Amphibious WTI Course Fleet Immersion: Strengthening the Navy and Marine Corps Team
A U.S. Marine Corps corporal gives a Light Armored Vehicle (LAV) 25 capabilities briefing to Warfare Tactics Instructor (WTI) candidates from Naval Surface and Mine Warfighting Development Center’s (SMWDC) Amphibious Warfare course (AMW) visit Marine Corps Base Camp Lejeune during a 3-day Marine Corps Fleet Immersion training event as part of a 15-week AMW WTI course of instruction. After successfully completing the full AMW WTI course of instruction, WTI patch-wearers return to readiness production tours at SMWDC headquarters, one of the four SMWDC divisions, or selected training commands. (U.S. Navy photo by Lt. Brianna Frazier/Released)​

JACKSONVILLE, N.C. – Amphibious Warfare (AMW) Warfare Tactics Instructor (WTI) candidates from Naval Surface and Mine Warfighting Development Center’s (SMWDC) AMW Division completed a three-day Marine Corps Fleet Immersion program, Feb. 6-8.

Typically, the Marine Corps Fleet Immersion program takes place within the first two weeks of a 15-week AMW WTI course of instruction, providing students with varying levels of AMW experience an opportunity to develop their understanding of Navy and Marine Corps integration in amphibious operations. In this instance, instructors and WTI candidates from SMWDC’s AMW Division visited Marine Corps units at Marine Corps Base Camp Lejeune and Marine Corps Air Stations Cherry Point and New River to baseline WTI candidate knowledge and to develop relationships with their Marine Corps colleagues. SMWDC’s AMW Division relied on the support of II Marine Expeditionary Force (MEF) to provide this training opportunity to WTI candidates.

“WTI candidate integration with the Marine Corps early in the curriculum provides them a fresh lens to view amphibious operations through the remainder of AMW WTI course of instruction,” said Capt. Darren Nelson, director of SMWDC’s AMW Division. “We couldn’t do it without the extensive support of II MEF. They go above and beyond to support this integration effort and it’s been a consistently positive experience for the AMW WTI cadre whenever we’ve had a chance to integrate with our Marine Corps teammates.”
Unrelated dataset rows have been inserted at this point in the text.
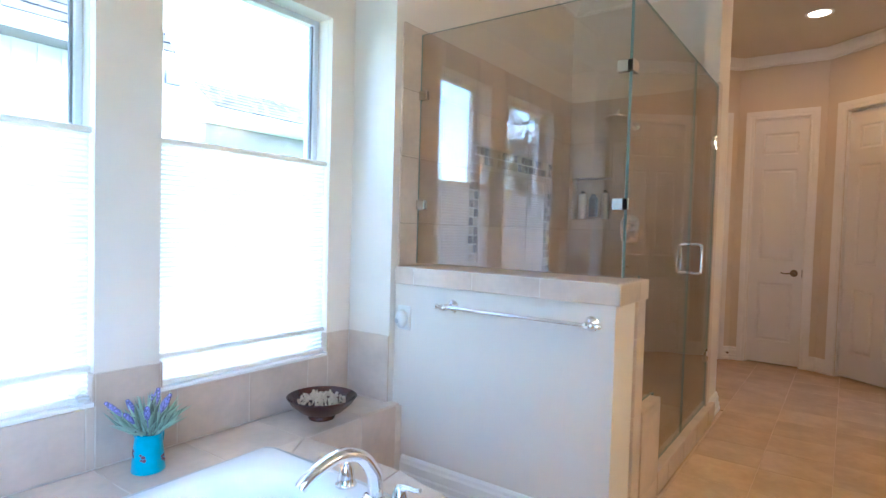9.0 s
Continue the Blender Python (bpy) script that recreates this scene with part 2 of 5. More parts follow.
# ---- mesh helpers ----
def finish(name, bm, material, smooth=False):
    me = bpy.data.meshes.new(name)
    bmesh.ops.recalc_face_normals(bm, faces=bm.faces)
    bm.to_mesh(me)
    bm.free()
    me.materials.append(material)
    if smooth:
        me.shade_smooth()
        me.set_sharp_from_angle(angle=radians(42))
    return me


def part(name, bm, material, parent=None, label="", smooth=False, m=None):
    ob = new(name, finish(name, bm, material, smooth))
    if parent is not None:
        ob.parent = parent
    if m is not None:
        ob.matrix_basis = m
    return tagged(ob, label)


def thing(name, m, label, category, group="", kind=""):
    ob = new(name)
    ob.empty_display_size = 0.1
    ob.matrix_basis = m
    return tagged(ob, label, category, group, kind)


def structure(name, bm, material, label="", category="", smooth=False):
    ob = part(name, bm, material, None, smooth=smooth)
    return tagged(ob, label, category, kind="structure")


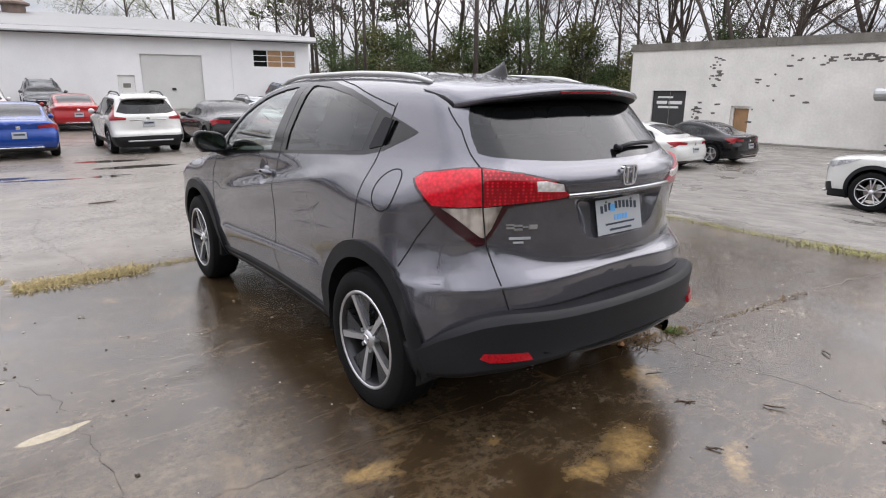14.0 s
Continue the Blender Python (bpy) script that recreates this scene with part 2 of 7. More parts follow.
    south = range_node(nd, lk, math_node(nd, lk, "ADD", sep.outputs["Y"], math_node(nd, lk, "MULTIPLY", wob, 3.0)), -2.0, 4.0, 0.75, 0)
    grav = mix_node(nd, lk, south, grav, (0.075, 0.062, 0.05))
    warp = nd.new("ShaderNodeTexNoise")
    warp.inputs["Scale"].default_value, warp.inputs["Detail"].default_value, warp.inputs["Roughness"].default_value = 5.0, 6, 0.7
    lk.new(v, warp.inputs["Vector"])
    shift = nd.new("ShaderNodeVectorMath"); shift.operation = "MULTIPLY_ADD"
    shift.inputs[1].default_value = (0.30, 0.30, 0.0)
    lk.new(warp.outputs["Color"], shift.inputs[0]); lk.new(v, shift.inputs[2])

    def blob(x, y, lx, ly, yaw, edge=0.45, bend=1.0):
        """A patch with a ragged edge: 1 inside, 0 outside."""
        mp = nd.new("ShaderNodeMapping")
        mp.vector_type = "TEXTURE"
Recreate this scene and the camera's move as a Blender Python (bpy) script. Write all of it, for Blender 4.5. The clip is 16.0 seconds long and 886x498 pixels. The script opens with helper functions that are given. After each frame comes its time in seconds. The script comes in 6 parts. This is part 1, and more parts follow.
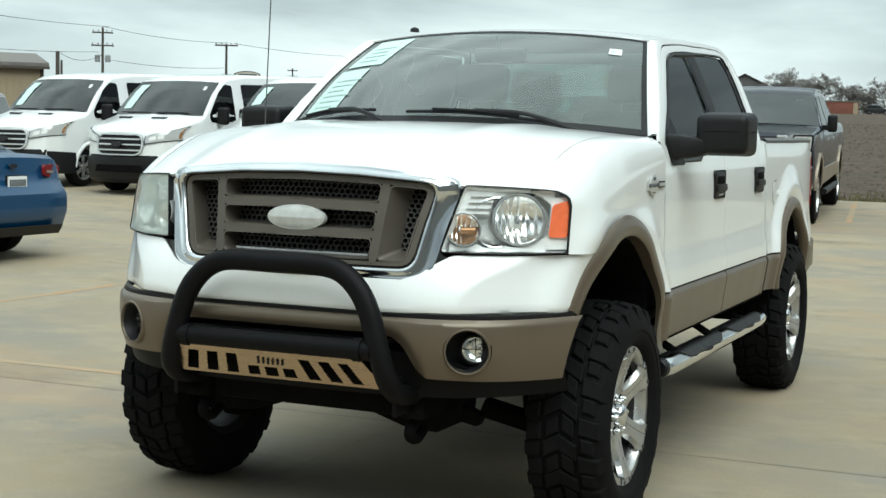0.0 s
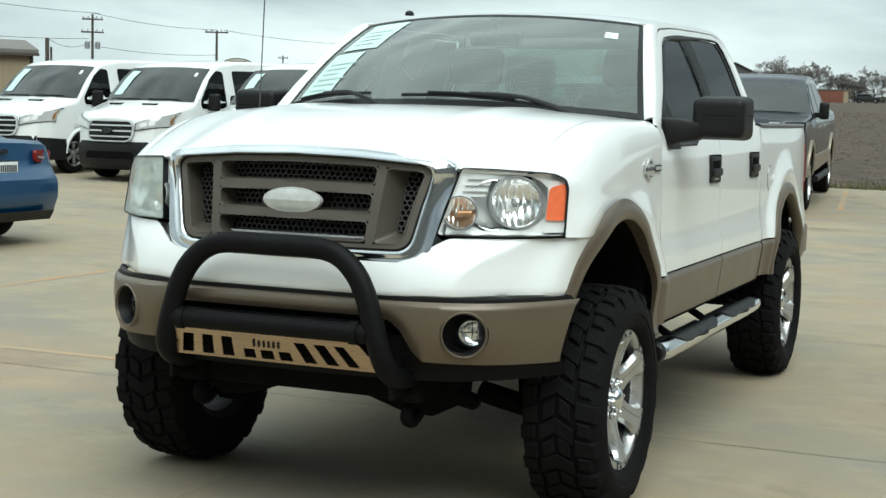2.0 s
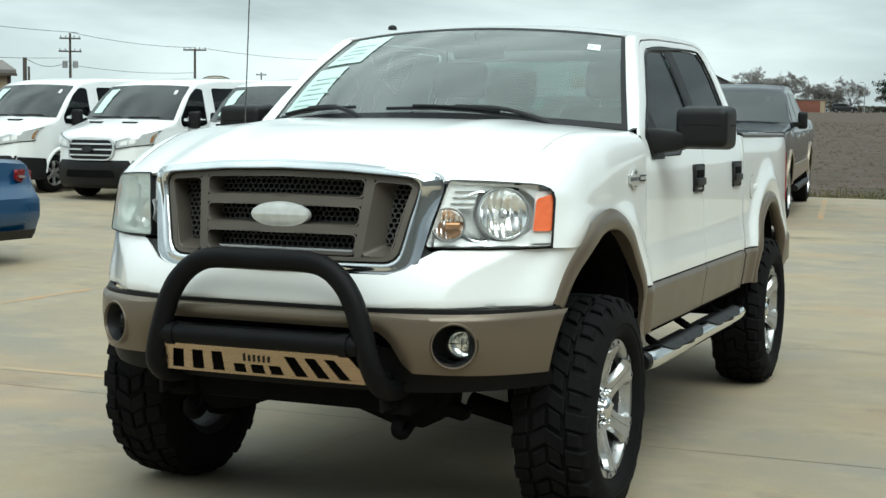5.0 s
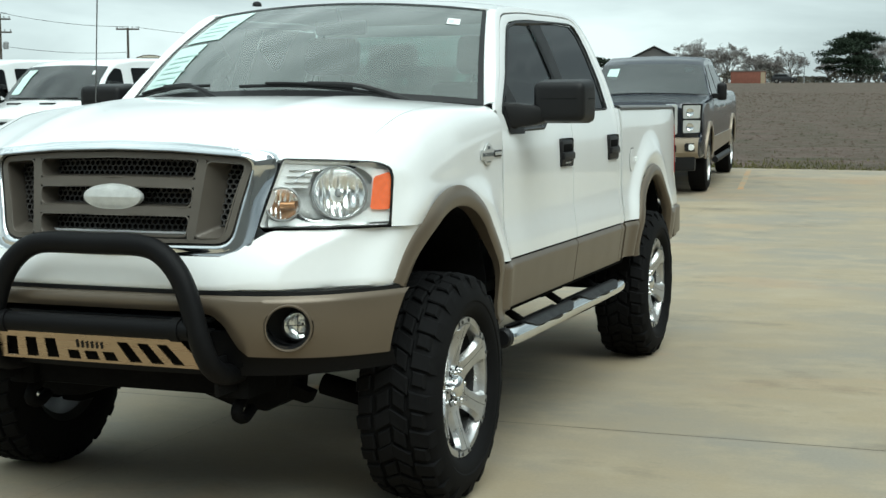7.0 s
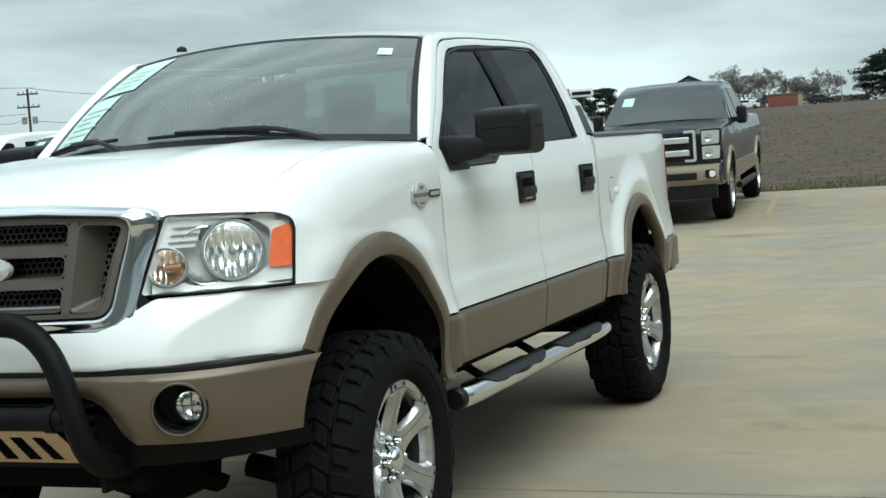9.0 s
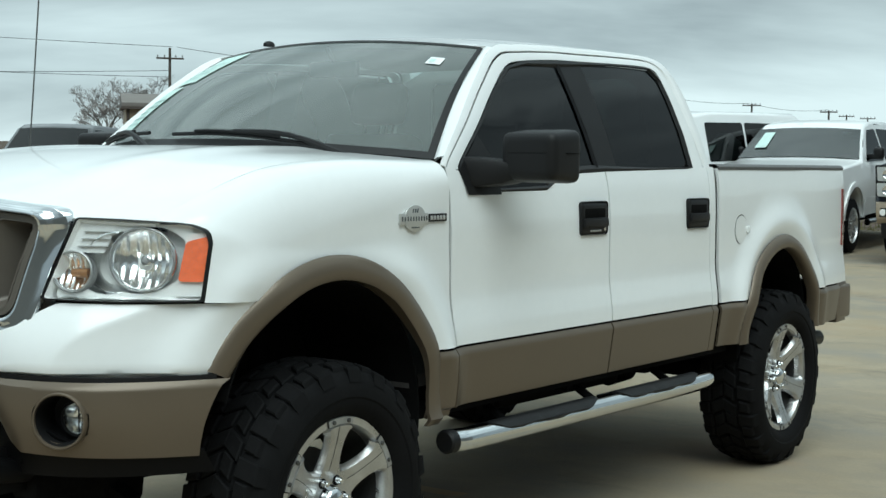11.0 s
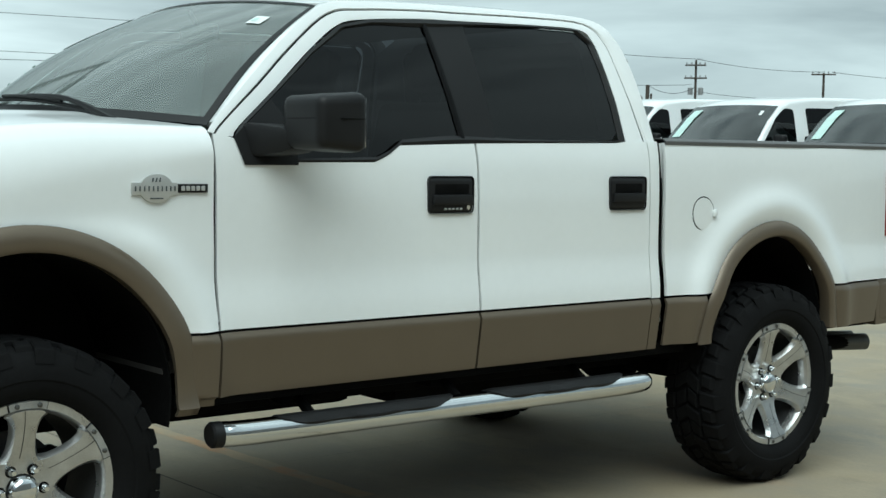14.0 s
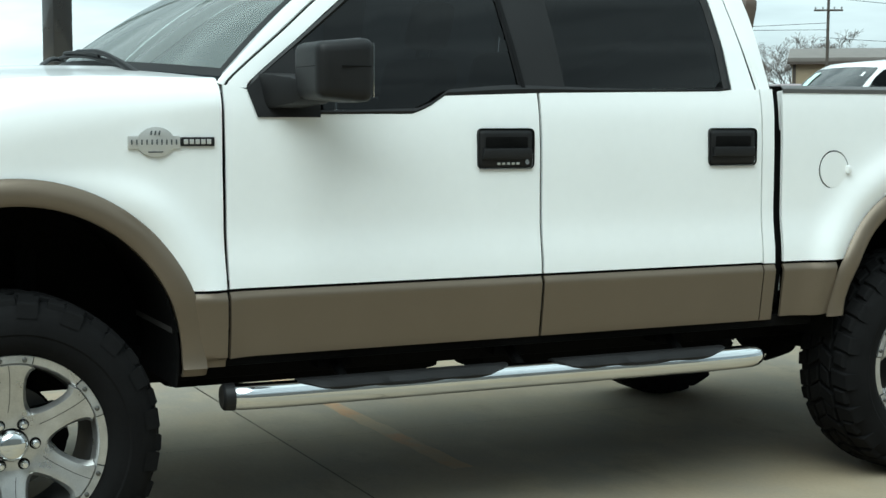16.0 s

During the program, WTI candidates participated in multiple round-table discussions ranging from the Marine Expeditionary Brigade down to the company-level, covering a multitude of topics including operational planning, asset allocation for mission sets, deployment battle rhythm, and staff integration considerations - all providing entry points of learning for developing plans for amphibious warfare.

Candidates also gained hands-on experience through a variety of dynamic displays, where Marine Corps instructors briefed the WTI candidates on the capabilities of fixed and rotary-wing aircraft, amphibious and ground vehicles, and multiple weapons systems.

“Having the opportunity to visit and interact with the Marine Corps was indispensable to me,” said Lt. Ashley Gernhardt, an AMW WTI candidate. “It was great talking with the Marines who operate the gear and getting hands-on experience with the static displays. This trip reinforced the need for our units’ cohesion starting from the planning phase onward through all aspects of amphibious warfare.”

After completing the AMW WTI course of instruction, WTI patch-wearers return to readiness production tours at SMWDC headquarters, one of the four SMWDC divisions, or selected training commands. In addition to the professional development and expertise WTIs gain through their duties as trainers and planners, they also teach the skills they learn through Surface Warfare Advanced Tactical Training (SWATT) – SMWDC’s premiere advanced tactical training exercise – and other Fleet training opportunities.

SMWDC continues to increase the lethality and tactical proficiency of the Surface Fleet as the Surface Warfare community’s Warfighting Development Center. It is headquartered at Naval Base San Diego with four divisions in Virginia and California focused on Sea Combat, Integrated Air and Missile Defense, AMW, and Mine Warfare.